Wednesday, September 25, 2013

A Teacher

A TEACHER               B-                  
USA  (77 mi)  2013  d:  Hannah Fiddell                Official site

An unusual choice for a first feature, as the subject matter itself is simply never that compelling, and for that reason, the first half of the film drags terribly, as there’s little to hold the audience’s interest.  Why should we care about a smart and attractive high school English teacher sleeping with one of her students, where the idea just seems foreign to most viewers, as this is an area we’re not particularly interested in exploring.  Making matters worse, they’re something of a bore together, as Eric (Will Brittain) has very little personality, yet obviously thinks very highly of himself, if for no other reason than he’s sleeping with one of his teachers.  Due to his maturity level, who knows what he’s saying behind her back?  What is interesting is how little information is provided by the writer/director Hannah Fiddell, where the affair is in full bloom by the time the film begins, with no reference to any begin point.  It’s a bit icky to watch her in front of a classroom knowing full well what she’s doing afterwards.  They communicate via text messages, have sex in cars, or places where no one is at home, always eager to see one another again, setting up their next date, where they both behave like teenagers.  There’s never any clue why this is going on, but the story is told completely through the eyes of the teacher, Diana (Lindsay Burdge), who is on screen for the entire duration, where the audience reserves the right to withhold sympathy for a teen predator who may already be a rapist. 
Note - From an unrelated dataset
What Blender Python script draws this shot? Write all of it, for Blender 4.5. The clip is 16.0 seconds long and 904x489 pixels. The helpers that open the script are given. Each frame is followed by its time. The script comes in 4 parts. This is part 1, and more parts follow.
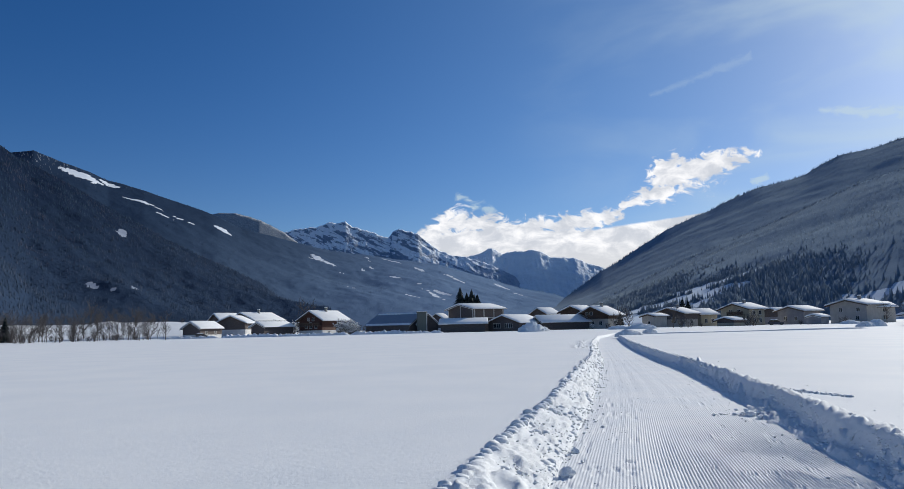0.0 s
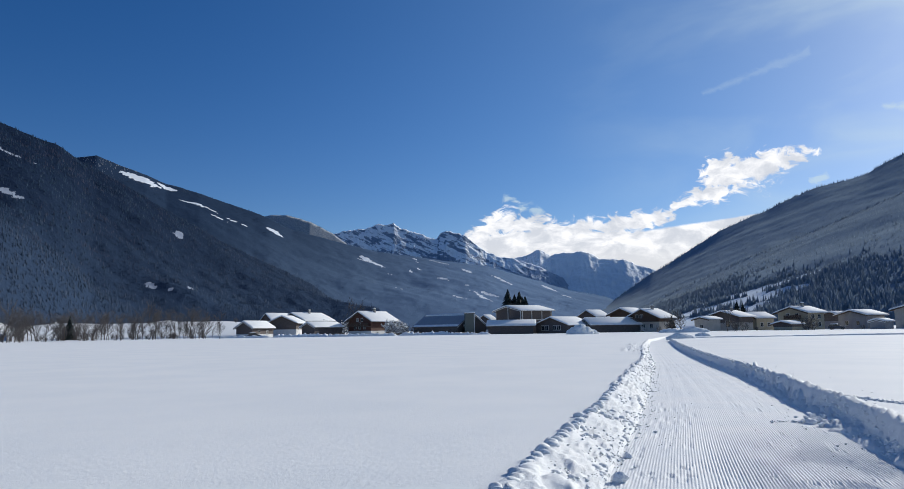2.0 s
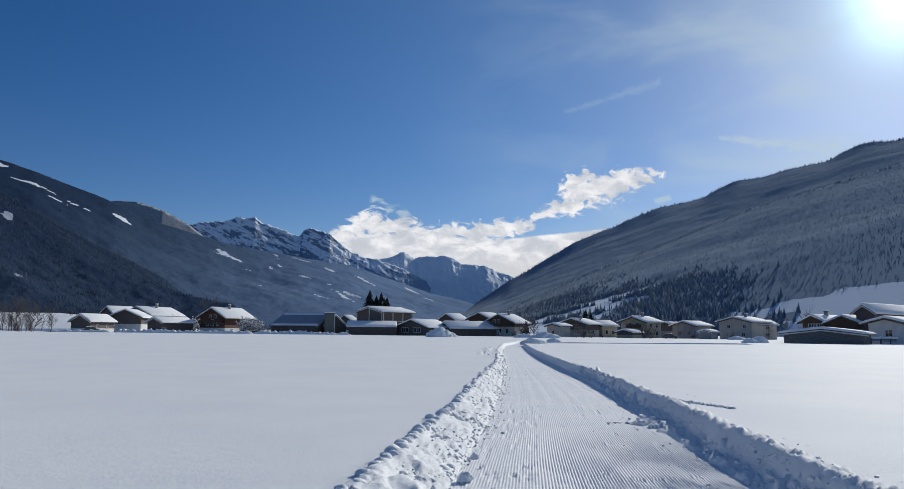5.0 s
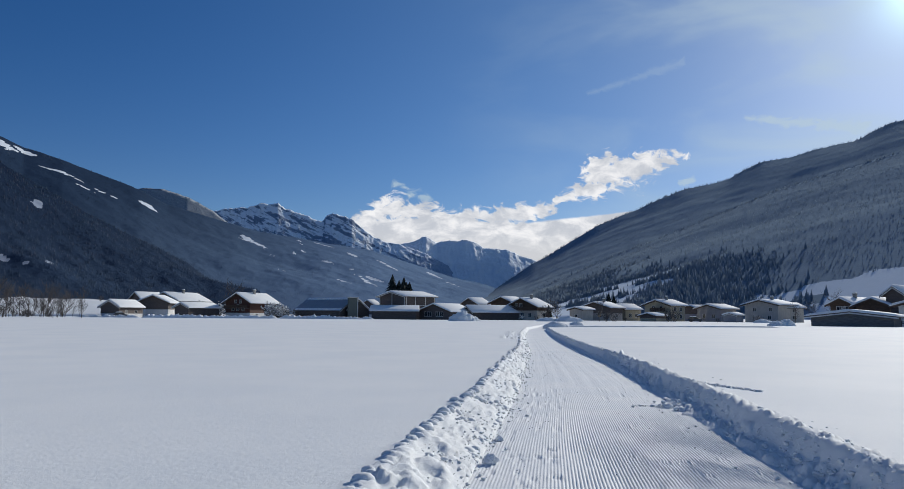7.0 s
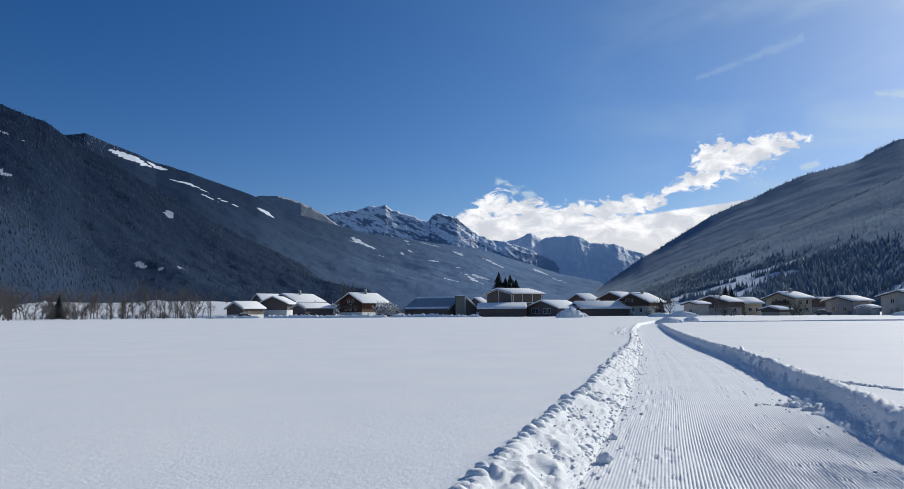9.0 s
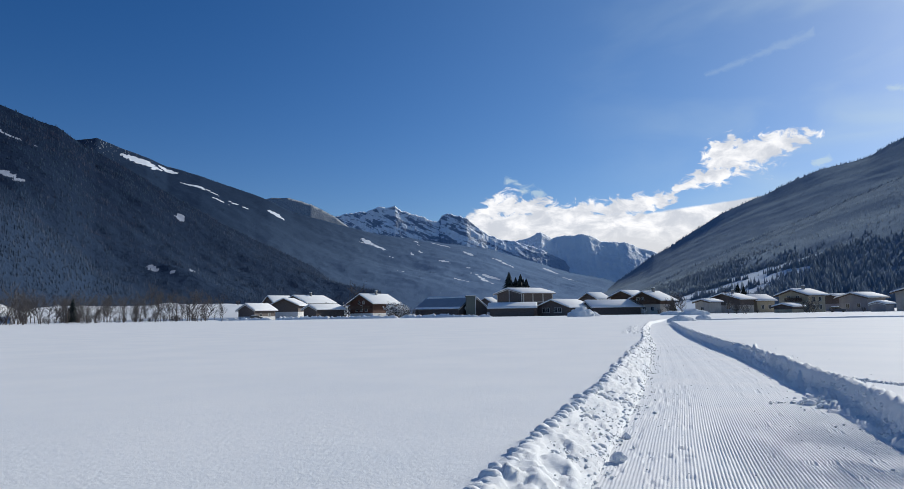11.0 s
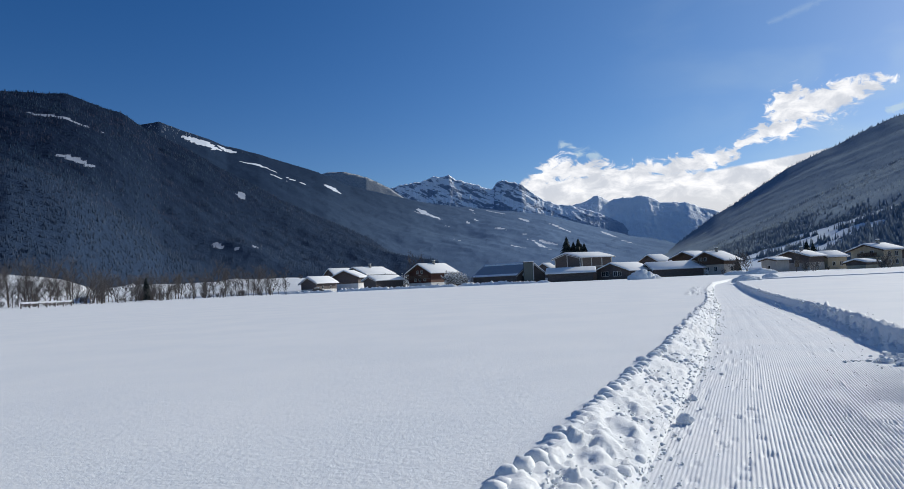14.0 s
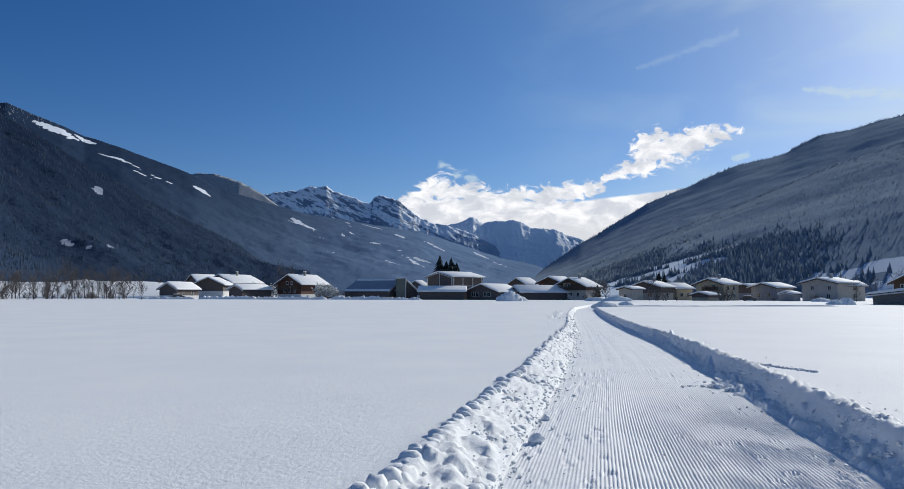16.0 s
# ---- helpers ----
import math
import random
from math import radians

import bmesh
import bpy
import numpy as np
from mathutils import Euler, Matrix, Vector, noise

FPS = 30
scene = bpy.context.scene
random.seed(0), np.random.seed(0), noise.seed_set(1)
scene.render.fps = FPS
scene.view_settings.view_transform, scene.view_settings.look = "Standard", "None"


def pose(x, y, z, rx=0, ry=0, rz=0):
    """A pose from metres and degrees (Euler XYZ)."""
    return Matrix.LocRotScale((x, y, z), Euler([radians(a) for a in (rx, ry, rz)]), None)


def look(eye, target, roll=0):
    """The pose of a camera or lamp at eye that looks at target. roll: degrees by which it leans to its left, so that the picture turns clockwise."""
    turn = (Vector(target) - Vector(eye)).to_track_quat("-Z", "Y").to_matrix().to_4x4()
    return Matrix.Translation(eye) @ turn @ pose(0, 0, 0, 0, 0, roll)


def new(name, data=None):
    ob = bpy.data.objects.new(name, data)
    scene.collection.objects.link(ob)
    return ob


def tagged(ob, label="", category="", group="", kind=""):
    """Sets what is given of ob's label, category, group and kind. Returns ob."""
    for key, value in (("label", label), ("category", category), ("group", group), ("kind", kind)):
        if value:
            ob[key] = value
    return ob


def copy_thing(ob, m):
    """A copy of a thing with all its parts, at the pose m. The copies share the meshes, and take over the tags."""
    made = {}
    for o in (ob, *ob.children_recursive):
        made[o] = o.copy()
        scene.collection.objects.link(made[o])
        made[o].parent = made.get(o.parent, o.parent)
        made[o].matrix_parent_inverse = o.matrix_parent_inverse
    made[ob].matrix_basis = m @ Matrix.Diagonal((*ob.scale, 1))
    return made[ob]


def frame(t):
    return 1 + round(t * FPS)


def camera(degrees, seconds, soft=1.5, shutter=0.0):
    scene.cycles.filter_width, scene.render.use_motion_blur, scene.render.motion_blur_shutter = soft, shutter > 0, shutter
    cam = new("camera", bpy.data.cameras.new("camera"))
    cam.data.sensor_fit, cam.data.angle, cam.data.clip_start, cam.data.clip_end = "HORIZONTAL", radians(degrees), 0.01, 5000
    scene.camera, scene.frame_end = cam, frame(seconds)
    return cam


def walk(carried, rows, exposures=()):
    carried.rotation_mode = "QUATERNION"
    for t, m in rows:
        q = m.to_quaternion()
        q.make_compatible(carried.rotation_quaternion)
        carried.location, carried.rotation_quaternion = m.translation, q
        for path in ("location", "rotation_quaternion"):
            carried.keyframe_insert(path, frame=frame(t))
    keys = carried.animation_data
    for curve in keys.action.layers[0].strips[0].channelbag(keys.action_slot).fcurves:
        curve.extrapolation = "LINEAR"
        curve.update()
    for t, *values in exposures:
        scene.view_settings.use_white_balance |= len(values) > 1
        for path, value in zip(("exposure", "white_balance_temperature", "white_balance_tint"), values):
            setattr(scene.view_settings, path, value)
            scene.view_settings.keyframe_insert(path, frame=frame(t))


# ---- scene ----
cam = camera(67.29, 16.0, soft=0.5)
PATH = [
    (0.0, pose(0.000, -0.000, 1.650, 97.00, 1.36, -0.00)),
    (0.5, pose(-0.017, 0.002, 1.640, 95.94, 1.17, 1.34)),
    (1.0, pose(-0.052, 0.006, 1.637, 95.67, 1.58, 5.45)),
    (1.5, pose(-0.052, 0.009, 1.642, 96.16, 2.30, 8.73)),
    (2.0, pose(-0.029, 0.007, 1.652, 97.20, 0.86, 3.97)),
    (2.5, pose(-0.003, 0.003, 1.655, 97.84, -0.10, -0.13)),
    (3.0, pose(0.008, 0.006, 1.648, 97.10, -0.54, -2.69)),
    (3.5, pose(0.019, 0.010, 1.649, 97.16, -0.22, -5.42)),
    (4.0, pose(0.030, 0.014, 1.653, 97.63, -0.33, -7.34)),
    (6.3, pose(0.020, 0.017, 1.645, 96.76, -0.93, -7.58)),
    (6.5, pose(0.019, 0.017, 1.645, 96.80, -0.95, -6.60)),
    (7.0, pose(0.005, 0.017, 1.641, 95.95, -0.45, -5.78)),
    (7.5, pose(-0.012, 0.009, 1.641, 96.16, -0.32, -1.97)),
    (8.0, pose(-0.001, -0.003, 1.643, 96.39, -0.04, 1.12)),
    (8.5, pose(0.002, -0.009, 1.648, 96.97, 0.50, 1.55)),
    (9.0, pose(-0.007, -0.007, 1.642, 95.72, 0.34, 3.20)),
    (9.5, pose(-0.026, 0.002, 1.639, 95.61, 0.57, 4.37)),
    (10.0, pose(-0.026, 0.004, 1.644, 95.85, 0.47, 3.74)),
    (10.2, pose(-0.024, 0.005, 1.643, 95.82, 0.52, 3.81)),
    (12.3, pose(-0.008, 0.009, 1.642, 95.44, 1.85, 3.59)),
    (12.5, pose(-0.007, 0.010, 1.642, 95.22, 2.08, 2.46)),
    (13.0, pose(-0.018, 0.017, 1.642, 94.84, 2.25, 1.61)),
    (13.5, pose(-0.011, 0.023, 1.637, 93.40, 1.47, 3.68)),
    (14.0, pose(-0.026, 0.025, 1.629, 93.19, 2.63, 8.96)),
    (14.5, pose(0.030, 0.013, 1.642, 93.82, 2.97, 8.44)),
    (15.0, pose(0.074, -0.005, 1.647, 94.10, 2.78, 4.51)),
    (15.5, pose(0.059, -0.013, 1.650, 94.96, 0.58, 0.86)),
    (16.0, pose(0.035, -0.011, 1.645, 94.28, -0.16, -1.78)),
]
walk(cam, PATH, exposures=[(0.0, 0.0), (1.5, 0.03), (2.0, 0.1), (2.5, 0.13), (3.0, 0.13), (3.5, 0.0), (4.0, -0.09), (6.5, -0.17), (7.0, -0.17), (8.0, -0.03), (9.0, 0.02), (16.0, 0.04)])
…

The film that comes to mind might surprise some, but it’s Peter Bogdanovich’s superb THE LAST PICTURE SHOW (1971), where Timothy Bottoms as Sonny is a high school football player who has an affair with the coach’s wife, Cloris Leachman as Ruth Popper, largely taking pity on her as he feels she’s so lonesome, but he also gets what he’s after in the bargain.  This is an affair that has context, as the film is about the passing of an era, how Texas oil towns like this one are drying up, eventually turning into ghost towns, leaving the jobs elsewhere.  The effect this has on the population is profoundly sad, as people’s lives are as desolate as the empty Texas landscape.  Set in the early 50’s, never once in that film did anyone ever think of rape or pedophilia.  But in A TEACHER, that’s all one thinks about, leaving a bitter aftertaste, where just watching one sexual escapade after another is difficult to watch, where much like Michael Haneke’s THE PIANO TEACHER, making the audience squirm in their seats is the desired effect.   But there is a moment that turns this film around, where the unconscionable suddenly develops a conscious.  When they are almost discovered at Eric’s father’s ranch, Diana freaks out, suddenly aware of the consequences she’s been avoiding thinking about all along.  From that point on, it’s a slow walk into the descent of her own tragic doom, becoming a tense psychological drama where her life starts to unravel before our eyes.  

Thoughtless sex was so easy for this couple, but when she thinks about losing Eric and what might happen if she loses her job, it’s not so easy, and she yearns for simpler times when it came automatically.  Her own emotional dysfunction turns young Eric off, as he’s not getting his way, as she’s becoming a hassle to deal with, all things that complicate the life of an overly pampered and uncomplicated teenager.  The use of percussive drum sounds amassing in her head is quite effective, as she’s emotionally off kilter, unable to stop the madness that’s enveloping her.  She becomes more and more obsessed with having Eric as her own personal plaything, where the tables have turned, and she becomes the pleading child that begs to spend time together, while his indifference only feeds her mental instability.  This section shows some inspired filmmaking, as Burdge’s performance is stunning, where we’re at times sympathetic, fascinated, and repulsed by what we see, as Diana becomes overly obsessed to the point where she becomes a stalker, and still can’t stop herself.  What’s most effective here is how completely naturalistic she makes it feel, as the audience is locked into her mindset, where she makes a beeline into mental confusion and personal despair.  We never learn the source of her return to teenage adolescence, though she’s not close with her family.  She spends all her time on her cellphone, continually checking out photos of Eric on his Facebook page, avoiding all other social contact, isolating herself until he’s the only thing in her life that matters, where what might have been a schoolgirl crush turns into statutory rape territory.  What’s perhaps most startling is the director’s choice to use such quiet restraint as we simply observe Diana when she finally realizes all is lost.  It’s a brief venture into forbidden territory, and by the time it’s all over, none of it seems to matter anymore.